Zudem besteht die Befürchtung, dass einheitliche Produktionsstandards verloren gehen. In den Regionen gelten bestimmte Qualitätsregeln. Wer Aachener Printen kauft, kann sich darauf verlassen, dass sie einer bestimmten Grundrezeptur entsprechen. Die Sorge besteht, dass künftig Lebensmittel unter Traditionsnamen verkauft werden, die gar nicht so schmecken, wie man es erwartet.

4. Sind die Befürchtungen begründet?

Für die Länder Südeuropas steht einiges auf dem Spiel.
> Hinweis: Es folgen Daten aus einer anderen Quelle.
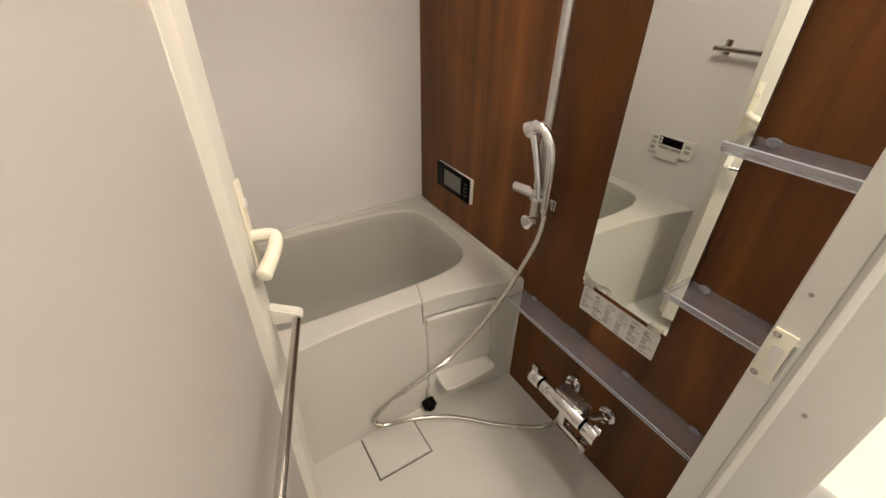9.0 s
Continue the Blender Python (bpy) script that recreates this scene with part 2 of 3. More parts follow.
# ---- bathroom shell (inside: x -1..0, y -1.4..0, z 0..1.995) ----
CZ = 1.995
structure("wall_bath_back", box(-1.06, 0.06, 0, 0.06, 0, 2.3), PANEL, "pale grey-white glossy bath wall panel behind the tub", "wall")
structure("wall_bath_side", box(-1.06, -1.0, -1.4, 0, 0, 2.3), PANEL, "pale grey-white bath wall panel with a remote and a rail", "wall")
wood_wall = structure("wall_wood", box(0.004, 0.06, -1.4, 0, 0, 2.3), DARK, "walnut-look panelled bath wall carrying mirror and shower", "wall")
part("panel", box(0, 0.004, -0.698, 0, 0, CZ), WOOD, wood_wall)
part("panel", box(0, 0.004, -1.4, -0.6995, 0, CZ), WOOD, wood_wall)
part("edge_strip", box(-0.004, 0, -0.700, -0.688, 0.0, 0.462), WHITE, wood_wall, "thin white edge strip")
part("ceiling_strip", box(-0.006, 0, -1.4, 0, CZ - 0.008, CZ), CEIL, wood_wall, "pale joint strip under the ceiling")
structure("ceiling_bath", box(-1.0, 0.0, -1.4, 0.0, CZ, CZ + 0.05), CEIL, "white satin bath ceiling panel", "ceiling")
structure("floor_bath", box(-1.0, 0.0, -1.4, -0.60, -0.06, 0), FLOOR, "pale grey-beige moulded resin bath floor", "floor")
# front wall round the door opening
structure("wall_bath_front_a", box(-0.272, 0.30, -1.475, -1.4, 0, 2.3), PAPER, "cream wallpapered washroom wall with switches", "wall")
structure("wall_bath_front_b", box(-1.095, -1.03, -1.475, -1.4, 0, 2.3), PAPER, "cream wallpapered wall beside the bath door", "wall")
structure("wall_bath_front_c", box(-1.03, -0.272, -1.475, -1.4, 1.96, 2.3), PAPER, "cream wallpapered wall over the bath door", "wall")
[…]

Sollte der Parmaschinken nicht mehr aus Parma kommen müssen, steht die Basis der dortigen Produktion auf dem Spiel. Die geographische Herkunftsangabe ist tatsächlich ein besonderer Schutz für bestimmte Wirtschaftsregionen. Die größten Nachteile würden die Länder Südeuropas haben.

5. Wie ist der Stand der Verhandlungen?

Der Konflikt wird offen ausgetragen. Die EU beharrt darauf, an dem Prinzip der Herkunftsangaben festzuhalten. Sie wäre höchstens bereit, über einzelne Regionen zu verhandeln.

Der US-Chefverhandler Michael Froman stellte seinerseits klar, dass er das System nicht in TTIP übernehmen will. Die USA arbeiten darauf hin, dass die EU ihre Linie aufgibt und akzeptiert, dass der Schutz bestimmter Produktnamen nur über den kommerziellen Markenschutz zu regeln ist.

Für einige EU-Mitgliedstaaten ist der Schutz der geographischen Herkunftszertifikate wesentlich dafür, ob sie für oder gegen TTIP stimmen werden. Noch gibt es keine Annäherung der Positionen.